My niece’s first word
On first words and first periods.
First words are a lie. We don’t suddenly find words falling out of our mouths as infants. We don’t suddenly gain the ability to make sense. I learned that through spending six months with my two-year-old niece who, slowly but surely, stuttered her way to shame.
‘عيب’ became one of her favourite words, probably dropped into her little round mouth on the changing table, her soft skin creepily politicised and prohibited as it struggled to escape the constraints of an overworked mother.
A marriage of shame and vice bred through years of obsessing over and fearing women’s bodies, aayb became a game she played with. If your shirt rode up your stomach to reveal some of your skin, she would point her chubby fingers at you and smile as she pointed out your crime. The surface this shame covered expanded and morphed, till she was met with smiles every time she pointed at her face and said the word. It was a game they all enjoyed.
‘Let her learn from now,’ my mother would say, as if hiding her body was an inevitable end to her childhood. It probably will be.
I was wearing white on a red-hot August afternoon when I menstruated for the first time. I was awaiting my period like it was a limb that would make me complete, like it was a key that would allow me into the secret society of womanhood. My white pants began to bloom into florets of red, and my mother’s eyes grew wider as she began to realise what was happening. She quickly shoved me into a room that was unoccupied by the many visitors who were at our home, and gave me three items of clothing; a pair of dark pants, large black underpants, and a jacket. After she had cleaned up the ‘horrible mess I’d made’, I tried to leave the room and go back to playing with the other children. She stopped me and put the jacket over my uncovered shoulders. I didn’t understand. What had changed about them that they were free to show only a few minutes before, but now had to be hidden?
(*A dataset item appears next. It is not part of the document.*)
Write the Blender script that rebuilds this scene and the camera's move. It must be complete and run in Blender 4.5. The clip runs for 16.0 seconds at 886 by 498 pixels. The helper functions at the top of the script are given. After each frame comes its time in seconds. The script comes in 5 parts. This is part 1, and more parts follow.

I thought womanhood would change me, that I would suddenly feel sure of myself and secure in my body. But, as I eventually learned, the womanhood I inherited from my mother, the same womanhood she inherited from her mother before her, meant one thing only; I now was an object that was pursued and protected.
My niece’s shaming game grew more and more. By the time she was almost two, aayb no longer needed a reason to be expressed, any arm that came into her vision, even her own, would be called out. But then, her little game grew out of bounds.
Small soft steps on the Persian carpet led my little niece closer and closer to my father’s stomach, rising and setting in deep breaths as he enjoyed his afternoon nap, resting his head on the couch and listening to the news. Her plump fingers reached onto the rise in front of her, and she pushed up the soft cotton of my father’s undershirt. ‘Aayb!’ she screamed out, turning to her mother and the rest of my sisters, expecting the usual smiles and doting looks she would receive for partaking in this silly game they seemed to enjoy so much. Instead, hairy and harsh, my father’s arm closed in on her little fingers and put them quickly away, as he erupted in laughter that turned the rises and falls of his stomach to the rumble of a volcanic mount.
‘She thinks it’s for everyone,’ he said as his crude laugh grew loud enough for the rest of them to be comfortable with smiling about the incident. Her mother hurriedly pushed her away from my father and put a colourful plush toy in her arms, but the child was surprised at this sudden change in reception of her little game. She didn’t understand.
I hope that when the day comes that her mother hands her the eventual jacket inherited with our brand of womanhood that she remains uncomprehending of this system that brands us.